Problem statement
Using the listing beneath this task, count the lines with the word "objects" and write only the result.

Records supplied

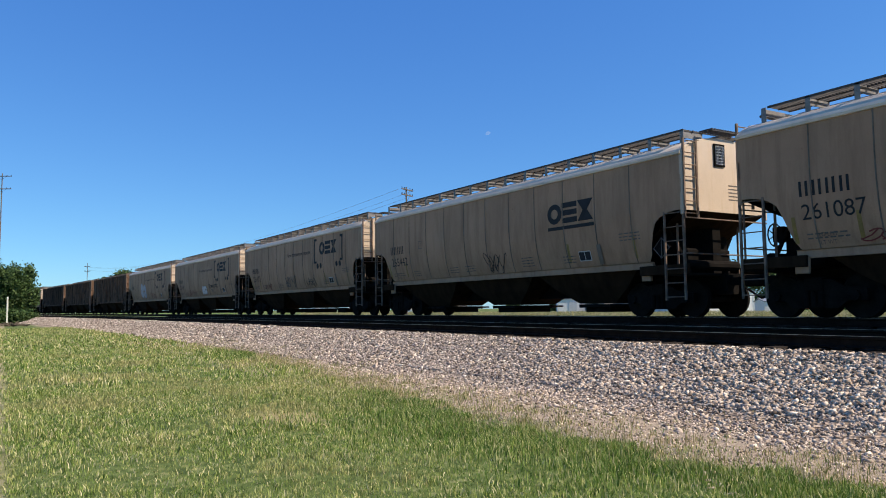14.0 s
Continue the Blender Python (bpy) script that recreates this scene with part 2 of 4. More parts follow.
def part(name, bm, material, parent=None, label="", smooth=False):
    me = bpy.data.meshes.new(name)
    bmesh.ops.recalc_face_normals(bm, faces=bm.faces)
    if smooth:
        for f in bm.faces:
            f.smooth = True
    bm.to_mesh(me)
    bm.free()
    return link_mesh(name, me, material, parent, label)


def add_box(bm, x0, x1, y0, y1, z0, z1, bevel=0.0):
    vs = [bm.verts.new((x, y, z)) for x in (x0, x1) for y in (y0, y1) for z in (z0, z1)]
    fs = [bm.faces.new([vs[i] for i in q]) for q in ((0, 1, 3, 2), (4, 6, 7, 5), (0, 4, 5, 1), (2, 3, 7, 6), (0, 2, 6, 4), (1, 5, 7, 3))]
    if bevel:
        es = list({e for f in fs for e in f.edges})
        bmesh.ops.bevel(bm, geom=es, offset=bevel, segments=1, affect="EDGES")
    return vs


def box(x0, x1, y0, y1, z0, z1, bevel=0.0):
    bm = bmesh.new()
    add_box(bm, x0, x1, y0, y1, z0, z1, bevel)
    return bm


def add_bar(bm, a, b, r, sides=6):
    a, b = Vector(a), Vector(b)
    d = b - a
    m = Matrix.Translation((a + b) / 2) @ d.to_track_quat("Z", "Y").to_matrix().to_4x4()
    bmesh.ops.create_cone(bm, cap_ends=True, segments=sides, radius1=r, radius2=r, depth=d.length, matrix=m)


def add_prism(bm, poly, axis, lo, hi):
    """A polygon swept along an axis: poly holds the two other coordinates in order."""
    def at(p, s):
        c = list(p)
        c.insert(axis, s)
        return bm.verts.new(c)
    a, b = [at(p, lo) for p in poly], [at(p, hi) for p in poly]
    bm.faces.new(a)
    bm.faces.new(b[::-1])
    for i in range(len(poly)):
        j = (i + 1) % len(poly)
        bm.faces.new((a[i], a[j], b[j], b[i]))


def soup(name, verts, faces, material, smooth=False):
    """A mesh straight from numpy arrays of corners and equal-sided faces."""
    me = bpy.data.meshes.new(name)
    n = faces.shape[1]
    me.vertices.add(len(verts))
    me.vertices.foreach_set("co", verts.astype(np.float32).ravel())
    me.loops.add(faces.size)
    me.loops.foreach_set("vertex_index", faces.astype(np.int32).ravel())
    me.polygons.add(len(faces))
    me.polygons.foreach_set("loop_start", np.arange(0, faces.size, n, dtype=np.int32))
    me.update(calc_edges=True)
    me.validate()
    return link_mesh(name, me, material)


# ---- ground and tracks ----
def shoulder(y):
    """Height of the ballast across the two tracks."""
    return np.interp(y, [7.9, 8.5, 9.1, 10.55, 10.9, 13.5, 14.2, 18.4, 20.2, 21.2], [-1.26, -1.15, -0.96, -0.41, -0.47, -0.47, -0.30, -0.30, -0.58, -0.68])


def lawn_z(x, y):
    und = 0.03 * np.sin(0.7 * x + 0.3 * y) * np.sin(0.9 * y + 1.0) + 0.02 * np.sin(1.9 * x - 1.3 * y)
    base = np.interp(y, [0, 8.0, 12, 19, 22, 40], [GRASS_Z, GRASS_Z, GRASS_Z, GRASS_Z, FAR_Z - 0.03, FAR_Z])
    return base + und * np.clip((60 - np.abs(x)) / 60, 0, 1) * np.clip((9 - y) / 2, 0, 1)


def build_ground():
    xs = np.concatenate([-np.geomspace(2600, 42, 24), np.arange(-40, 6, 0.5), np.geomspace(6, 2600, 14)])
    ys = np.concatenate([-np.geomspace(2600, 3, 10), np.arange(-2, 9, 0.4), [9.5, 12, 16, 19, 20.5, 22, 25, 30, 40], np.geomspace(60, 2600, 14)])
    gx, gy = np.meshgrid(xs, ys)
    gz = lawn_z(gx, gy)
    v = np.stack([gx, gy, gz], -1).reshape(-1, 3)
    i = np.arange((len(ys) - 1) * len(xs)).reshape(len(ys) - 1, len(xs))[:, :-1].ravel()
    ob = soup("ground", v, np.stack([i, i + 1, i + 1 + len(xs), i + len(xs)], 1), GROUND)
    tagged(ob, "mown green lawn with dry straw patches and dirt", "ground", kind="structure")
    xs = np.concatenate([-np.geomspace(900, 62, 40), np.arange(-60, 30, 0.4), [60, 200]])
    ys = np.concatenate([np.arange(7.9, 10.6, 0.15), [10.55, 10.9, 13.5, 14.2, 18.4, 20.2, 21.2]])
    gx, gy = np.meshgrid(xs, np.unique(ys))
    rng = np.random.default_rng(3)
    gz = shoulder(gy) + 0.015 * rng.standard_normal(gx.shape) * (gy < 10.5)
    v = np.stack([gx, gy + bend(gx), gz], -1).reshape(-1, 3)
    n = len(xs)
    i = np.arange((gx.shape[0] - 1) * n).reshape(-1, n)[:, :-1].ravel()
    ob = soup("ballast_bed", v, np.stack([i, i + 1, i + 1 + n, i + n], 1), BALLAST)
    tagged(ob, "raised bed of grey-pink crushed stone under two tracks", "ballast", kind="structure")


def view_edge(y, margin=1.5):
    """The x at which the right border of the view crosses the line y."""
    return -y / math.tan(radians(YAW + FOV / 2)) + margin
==
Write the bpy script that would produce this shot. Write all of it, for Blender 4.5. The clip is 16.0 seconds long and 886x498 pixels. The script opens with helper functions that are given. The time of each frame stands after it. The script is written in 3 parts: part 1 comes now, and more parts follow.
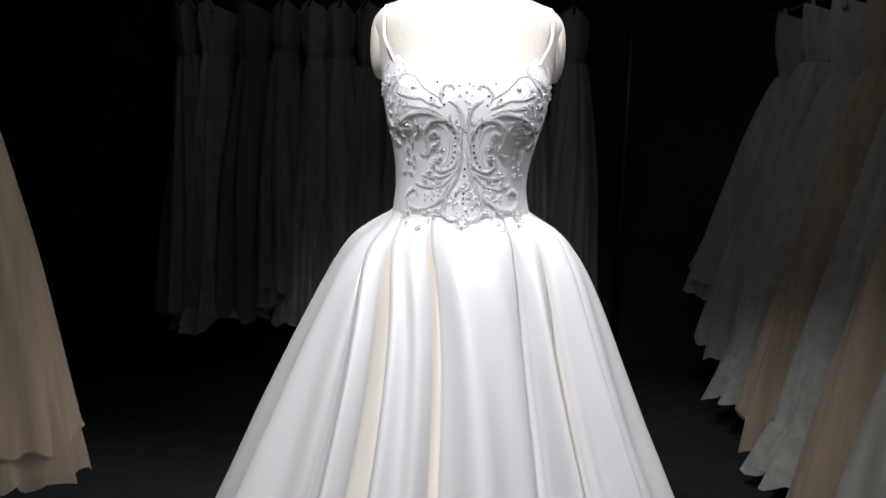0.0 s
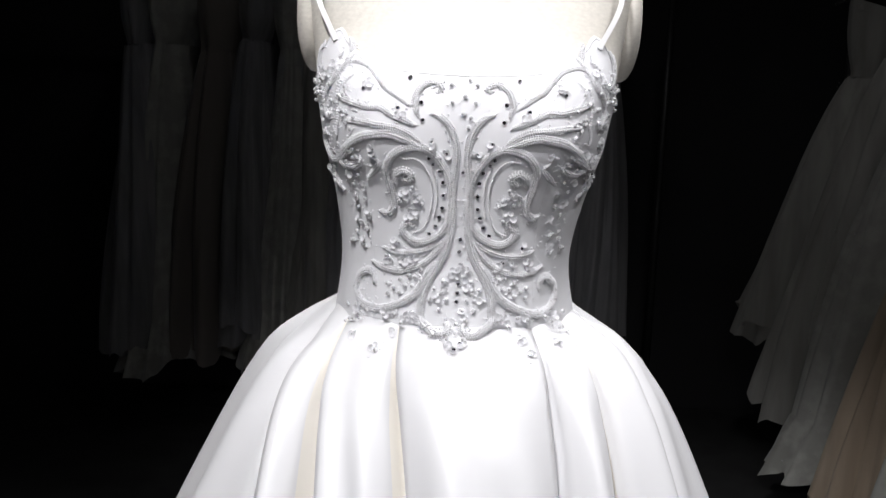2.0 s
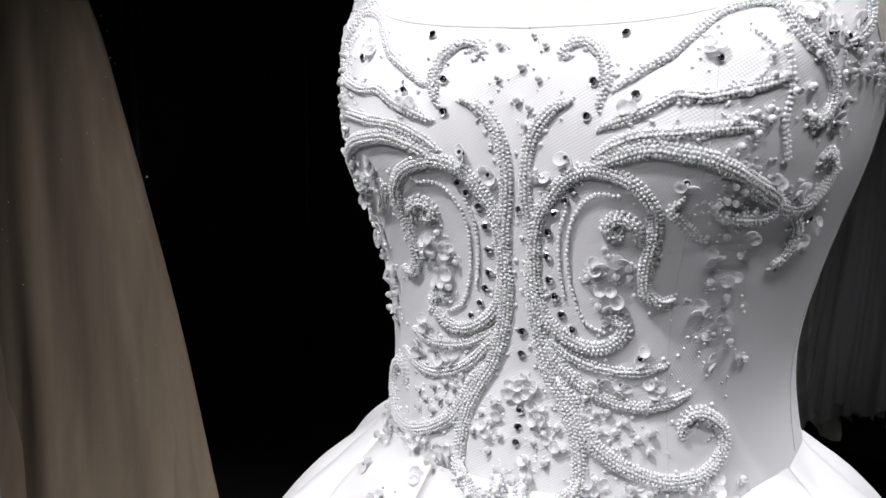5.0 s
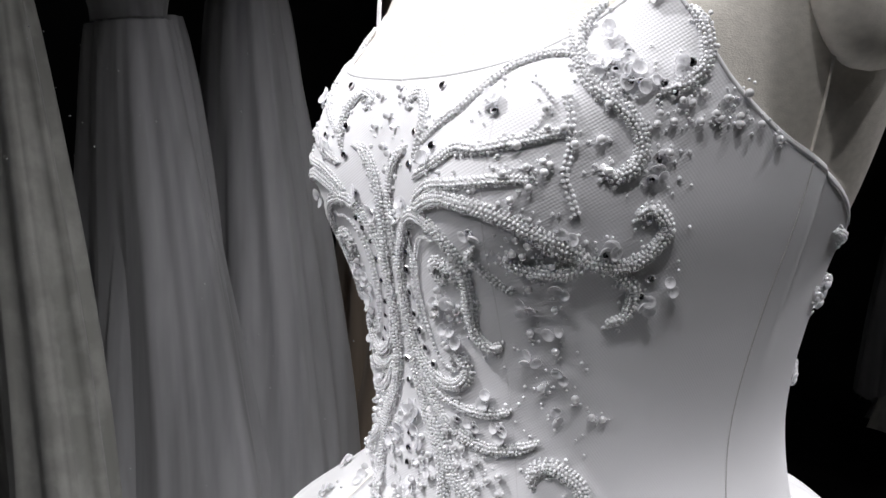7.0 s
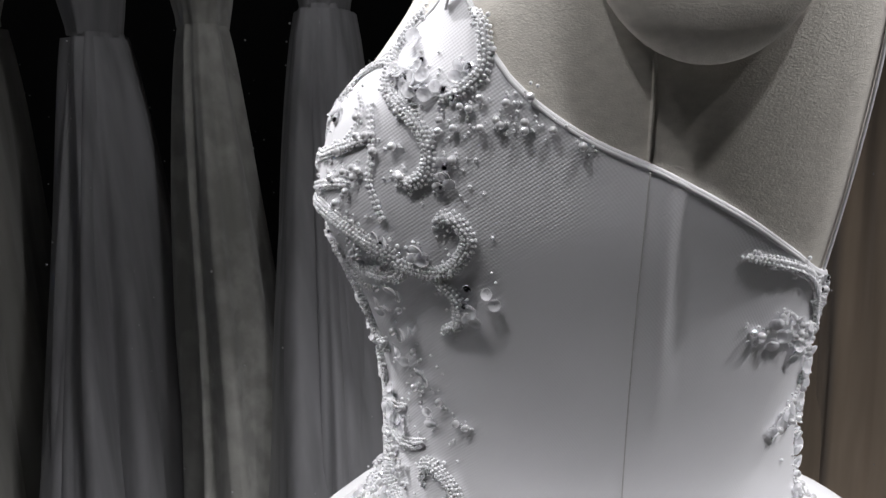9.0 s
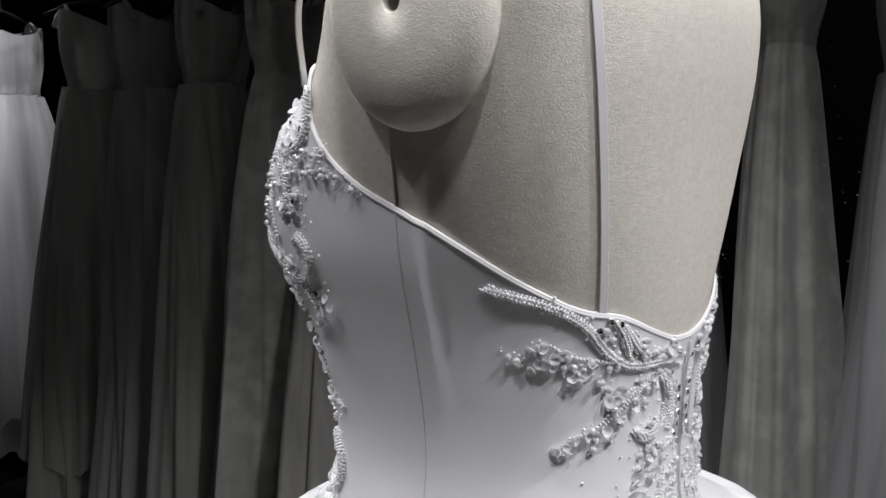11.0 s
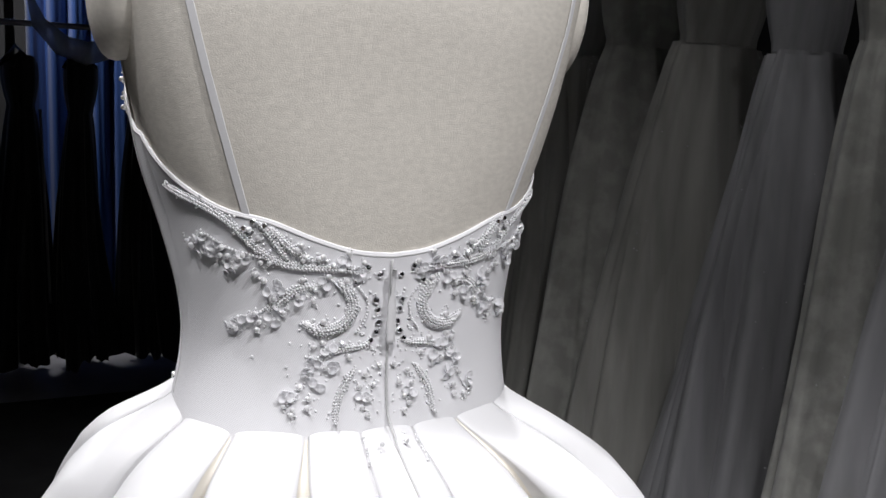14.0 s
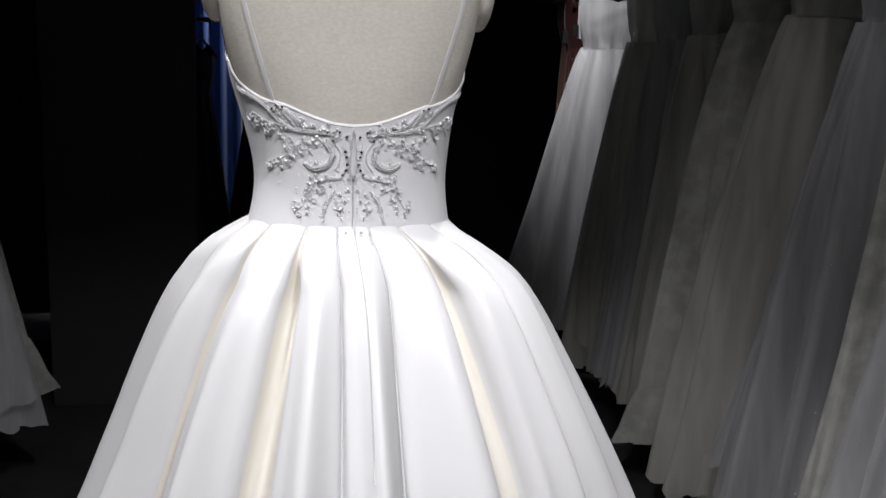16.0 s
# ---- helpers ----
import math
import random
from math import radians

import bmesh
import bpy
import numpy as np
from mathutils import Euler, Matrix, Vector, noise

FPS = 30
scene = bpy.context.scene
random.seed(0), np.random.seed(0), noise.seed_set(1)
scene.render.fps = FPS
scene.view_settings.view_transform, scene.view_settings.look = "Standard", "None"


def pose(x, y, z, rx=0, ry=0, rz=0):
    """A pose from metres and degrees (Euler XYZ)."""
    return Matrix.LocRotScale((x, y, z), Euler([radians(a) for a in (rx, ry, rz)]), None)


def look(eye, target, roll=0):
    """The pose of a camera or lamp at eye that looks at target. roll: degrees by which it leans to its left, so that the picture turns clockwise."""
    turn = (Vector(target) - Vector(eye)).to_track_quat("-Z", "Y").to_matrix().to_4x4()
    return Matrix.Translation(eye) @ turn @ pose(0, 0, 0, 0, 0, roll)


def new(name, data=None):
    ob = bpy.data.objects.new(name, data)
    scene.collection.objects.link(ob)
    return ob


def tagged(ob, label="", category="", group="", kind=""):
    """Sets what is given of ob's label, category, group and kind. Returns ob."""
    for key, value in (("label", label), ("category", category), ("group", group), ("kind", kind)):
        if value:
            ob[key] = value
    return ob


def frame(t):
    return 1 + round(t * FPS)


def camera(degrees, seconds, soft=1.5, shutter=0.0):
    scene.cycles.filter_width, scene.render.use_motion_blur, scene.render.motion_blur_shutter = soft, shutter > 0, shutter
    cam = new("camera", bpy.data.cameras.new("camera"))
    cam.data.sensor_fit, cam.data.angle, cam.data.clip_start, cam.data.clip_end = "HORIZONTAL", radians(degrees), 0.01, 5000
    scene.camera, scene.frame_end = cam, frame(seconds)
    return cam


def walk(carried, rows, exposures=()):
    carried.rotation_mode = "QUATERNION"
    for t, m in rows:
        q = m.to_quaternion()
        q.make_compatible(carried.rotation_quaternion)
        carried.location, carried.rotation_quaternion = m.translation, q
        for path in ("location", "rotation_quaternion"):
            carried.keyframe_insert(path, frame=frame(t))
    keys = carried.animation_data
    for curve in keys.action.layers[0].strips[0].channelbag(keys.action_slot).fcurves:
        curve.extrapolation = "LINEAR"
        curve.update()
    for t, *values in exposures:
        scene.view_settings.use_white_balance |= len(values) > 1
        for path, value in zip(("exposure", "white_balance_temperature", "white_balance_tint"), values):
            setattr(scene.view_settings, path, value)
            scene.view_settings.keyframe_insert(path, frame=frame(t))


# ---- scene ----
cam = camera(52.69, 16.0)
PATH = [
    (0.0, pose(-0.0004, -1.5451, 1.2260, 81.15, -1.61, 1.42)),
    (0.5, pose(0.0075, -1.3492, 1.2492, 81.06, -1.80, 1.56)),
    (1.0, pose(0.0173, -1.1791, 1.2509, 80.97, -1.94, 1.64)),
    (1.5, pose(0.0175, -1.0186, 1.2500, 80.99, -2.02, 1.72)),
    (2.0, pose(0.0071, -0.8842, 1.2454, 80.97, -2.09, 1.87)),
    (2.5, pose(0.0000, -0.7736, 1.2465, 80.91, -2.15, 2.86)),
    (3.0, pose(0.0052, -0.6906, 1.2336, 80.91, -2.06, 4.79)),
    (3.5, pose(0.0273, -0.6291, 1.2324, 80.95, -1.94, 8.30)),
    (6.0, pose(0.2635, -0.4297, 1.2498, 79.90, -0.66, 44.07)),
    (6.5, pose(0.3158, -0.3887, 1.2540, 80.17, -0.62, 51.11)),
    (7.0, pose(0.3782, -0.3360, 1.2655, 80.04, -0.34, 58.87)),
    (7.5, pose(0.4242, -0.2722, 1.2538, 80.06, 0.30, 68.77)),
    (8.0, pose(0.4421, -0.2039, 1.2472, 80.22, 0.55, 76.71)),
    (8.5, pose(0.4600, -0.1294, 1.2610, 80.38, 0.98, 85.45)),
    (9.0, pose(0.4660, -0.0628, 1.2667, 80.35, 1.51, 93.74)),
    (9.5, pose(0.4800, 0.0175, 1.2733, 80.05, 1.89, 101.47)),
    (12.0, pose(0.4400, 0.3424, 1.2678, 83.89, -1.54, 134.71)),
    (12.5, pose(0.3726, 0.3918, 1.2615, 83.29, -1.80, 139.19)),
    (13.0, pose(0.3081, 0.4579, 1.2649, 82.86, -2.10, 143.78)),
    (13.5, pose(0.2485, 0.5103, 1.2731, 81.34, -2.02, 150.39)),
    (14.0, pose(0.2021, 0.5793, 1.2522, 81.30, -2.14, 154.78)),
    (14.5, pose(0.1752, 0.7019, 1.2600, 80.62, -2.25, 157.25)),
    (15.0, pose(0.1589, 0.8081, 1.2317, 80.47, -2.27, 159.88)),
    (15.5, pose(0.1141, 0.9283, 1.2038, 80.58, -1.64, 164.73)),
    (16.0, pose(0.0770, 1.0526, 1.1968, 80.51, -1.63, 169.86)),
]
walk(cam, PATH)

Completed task
2